* What to work on:
Type out the material below exactly.

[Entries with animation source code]
* * * * * * *
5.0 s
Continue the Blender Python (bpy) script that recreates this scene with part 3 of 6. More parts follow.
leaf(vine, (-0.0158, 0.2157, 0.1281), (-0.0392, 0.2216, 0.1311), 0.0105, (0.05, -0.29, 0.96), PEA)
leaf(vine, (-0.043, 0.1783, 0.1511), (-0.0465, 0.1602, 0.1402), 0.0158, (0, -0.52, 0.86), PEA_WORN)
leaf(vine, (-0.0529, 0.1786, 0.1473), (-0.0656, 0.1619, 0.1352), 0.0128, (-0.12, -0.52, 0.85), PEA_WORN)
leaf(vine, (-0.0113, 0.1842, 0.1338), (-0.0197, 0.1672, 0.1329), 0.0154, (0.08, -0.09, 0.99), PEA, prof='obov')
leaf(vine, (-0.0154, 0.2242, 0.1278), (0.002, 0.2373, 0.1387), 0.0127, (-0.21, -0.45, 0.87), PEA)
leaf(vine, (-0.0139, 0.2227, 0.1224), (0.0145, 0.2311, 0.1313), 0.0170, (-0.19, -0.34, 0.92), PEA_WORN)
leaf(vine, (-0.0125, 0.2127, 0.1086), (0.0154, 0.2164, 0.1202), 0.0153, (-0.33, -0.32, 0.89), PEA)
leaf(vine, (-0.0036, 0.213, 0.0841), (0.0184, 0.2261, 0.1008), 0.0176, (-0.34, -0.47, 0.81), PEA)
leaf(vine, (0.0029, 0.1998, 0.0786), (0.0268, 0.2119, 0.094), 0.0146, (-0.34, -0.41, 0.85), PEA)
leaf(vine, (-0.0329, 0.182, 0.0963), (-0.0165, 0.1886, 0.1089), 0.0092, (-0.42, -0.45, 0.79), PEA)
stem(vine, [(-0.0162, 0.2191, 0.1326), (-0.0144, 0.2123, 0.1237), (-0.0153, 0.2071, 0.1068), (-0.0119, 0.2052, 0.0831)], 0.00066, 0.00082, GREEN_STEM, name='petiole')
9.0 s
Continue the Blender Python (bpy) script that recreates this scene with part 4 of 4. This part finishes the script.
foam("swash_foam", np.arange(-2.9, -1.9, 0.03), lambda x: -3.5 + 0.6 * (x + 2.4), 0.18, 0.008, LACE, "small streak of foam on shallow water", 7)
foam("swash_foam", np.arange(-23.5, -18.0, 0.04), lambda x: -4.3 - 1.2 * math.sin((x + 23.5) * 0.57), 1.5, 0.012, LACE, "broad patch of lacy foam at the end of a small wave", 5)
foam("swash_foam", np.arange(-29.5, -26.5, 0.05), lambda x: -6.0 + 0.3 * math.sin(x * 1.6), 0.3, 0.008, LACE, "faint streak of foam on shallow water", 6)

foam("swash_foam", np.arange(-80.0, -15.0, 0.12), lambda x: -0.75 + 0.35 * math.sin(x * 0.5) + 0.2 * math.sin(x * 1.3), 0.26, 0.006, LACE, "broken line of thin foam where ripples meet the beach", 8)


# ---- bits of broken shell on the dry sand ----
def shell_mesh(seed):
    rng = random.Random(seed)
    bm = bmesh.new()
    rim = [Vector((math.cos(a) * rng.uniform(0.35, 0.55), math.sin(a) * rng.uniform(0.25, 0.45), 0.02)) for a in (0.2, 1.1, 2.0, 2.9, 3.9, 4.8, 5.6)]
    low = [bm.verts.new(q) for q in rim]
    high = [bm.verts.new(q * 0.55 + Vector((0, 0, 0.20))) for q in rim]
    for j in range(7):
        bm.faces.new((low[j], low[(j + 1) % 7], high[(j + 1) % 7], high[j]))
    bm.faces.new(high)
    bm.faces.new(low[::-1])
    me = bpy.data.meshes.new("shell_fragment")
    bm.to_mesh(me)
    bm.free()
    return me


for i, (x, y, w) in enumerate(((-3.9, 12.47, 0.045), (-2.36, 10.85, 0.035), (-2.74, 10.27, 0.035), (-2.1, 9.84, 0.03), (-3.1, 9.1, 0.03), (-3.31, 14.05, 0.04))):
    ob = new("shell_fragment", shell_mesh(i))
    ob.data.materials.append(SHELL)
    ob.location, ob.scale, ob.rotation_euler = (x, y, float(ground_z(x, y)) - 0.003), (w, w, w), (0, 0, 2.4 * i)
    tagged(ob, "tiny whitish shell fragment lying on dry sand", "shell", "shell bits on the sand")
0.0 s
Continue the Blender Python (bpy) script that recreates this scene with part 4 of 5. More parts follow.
* * * * * * *
* Response to the task:
5.0 s
Continue the Blender Python (bpy) script that recreates this scene with part 3 of 6. More parts follow.
leaf(vine, (-0.0158, 0.2157, 0.1281), (-0.0392, 0.2216, 0.1311), 0.0105, (0.05, -0.29, 0.96), PEA)
leaf(vine, (-0.043, 0.1783, 0.1511), (-0.0465, 0.1602, 0.1402), 0.0158, (0, -0.52, 0.86), PEA_WORN)
leaf(vine, (-0.0529, 0.1786, 0.1473), (-0.0656, 0.1619, 0.1352), 0.0128, (-0.12, -0.52, 0.85), PEA_WORN)
leaf(vine, (-0.0113, 0.1842, 0.1338), (-0.0197, 0.1672, 0.1329), 0.0154, (0.08, -0.09, 0.99), PEA, prof='obov')
leaf(vine, (-0.0154, 0.2242, 0.1278), (0.002, 0.2373, 0.1387), 0.0127, (-0.21, -0.45, 0.87), PEA)
leaf(vine, (-0.0139, 0.2227, 0.1224), (0.0145, 0.2311, 0.1313), 0.0170, (-0.19, -0.34, 0.92), PEA_WORN)
leaf(vine, (-0.0125, 0.2127, 0.1086), (0.0154, 0.2164, 0.1202), 0.0153, (-0.33, -0.32, 0.89), PEA)
leaf(vine, (-0.0036, 0.213, 0.0841), (0.0184, 0.2261, 0.1008), 0.0176, (-0.34, -0.47, 0.81), PEA)
leaf(vine, (0.0029, 0.1998, 0.0786), (0.0268, 0.2119, 0.094), 0.0146, (-0.34, -0.41, 0.85), PEA)
leaf(vine, (-0.0329, 0.182, 0.0963), (-0.0165, 0.1886, 0.1089), 0.0092, (-0.42, -0.45, 0.79), PEA)
stem(vine, [(-0.0162, 0.2191, 0.1326), (-0.0144, 0.2123, 0.1237), (-0.0153, 0.2071, 0.1068), (-0.0119, 0.2052, 0.0831)], 0.00066, 0.00082, GREEN_STEM, name='petiole')
9.0 s
Continue the Blender Python (bpy) script that recreates this scene with part 4 of 4. This part finishes the script.
foam("swash_foam", np.arange(-2.9, -1.9, 0.03), lambda x: -3.5 + 0.6 * (x + 2.4), 0.18, 0.008, LACE, "small streak of foam on shallow water", 7)
foam("swash_foam", np.arange(-23.5, -18.0, 0.04), lambda x: -4.3 - 1.2 * math.sin((x + 23.5) * 0.57), 1.5, 0.012, LACE, "broad patch of lacy foam at the end of a small wave", 5)
foam("swash_foam", np.arange(-29.5, -26.5, 0.05), lambda x: -6.0 + 0.3 * math.sin(x * 1.6), 0.3, 0.008, LACE, "faint streak of foam on shallow water", 6)

foam("swash_foam", np.arange(-80.0, -15.0, 0.12), lambda x: -0.75 + 0.35 * math.sin(x * 0.5) + 0.2 * math.sin(x * 1.3), 0.26, 0.006, LACE, "broken line of thin foam where ripples meet the beach", 8)


# ---- bits of broken shell on the dry sand ----
def shell_mesh(seed):
    rng = random.Random(seed)
    bm = bmesh.new()
    rim = [Vector((math.cos(a) * rng.uniform(0.35, 0.55), math.sin(a) * rng.uniform(0.25, 0.45), 0.02)) for a in (0.2, 1.1, 2.0, 2.9, 3.9, 4.8, 5.6)]
    low = [bm.verts.new(q) for q in rim]
    high = [bm.verts.new(q * 0.55 + Vector((0, 0, 0.20))) for q in rim]
    for j in range(7):
        bm.faces.new((low[j], low[(j + 1) % 7], high[(j + 1) % 7], high[j]))
    bm.faces.new(high)
    bm.faces.new(low[::-1])
    me = bpy.data.meshes.new("shell_fragment")
    bm.to_mesh(me)
    bm.free()
    return me


for i, (x, y, w) in enumerate(((-3.9, 12.47, 0.045), (-2.36, 10.85, 0.035), (-2.74, 10.27, 0.035), (-2.1, 9.84, 0.03), (-3.1, 9.1, 0.03), (-3.31, 14.05, 0.04))):
    ob = new("shell_fragment", shell_mesh(i))
    ob.data.materials.append(SHELL)
    ob.location, ob.scale, ob.rotation_euler = (x, y, float(ground_z(x, y)) - 0.003), (w, w, w), (0, 0, 2.4 * i)
    tagged(ob, "tiny whitish shell fragment lying on dry sand", "shell", "shell bits on the sand")
0.0 s
Continue the Blender Python (bpy) script that recreates this scene with part 4 of 5. More parts follow.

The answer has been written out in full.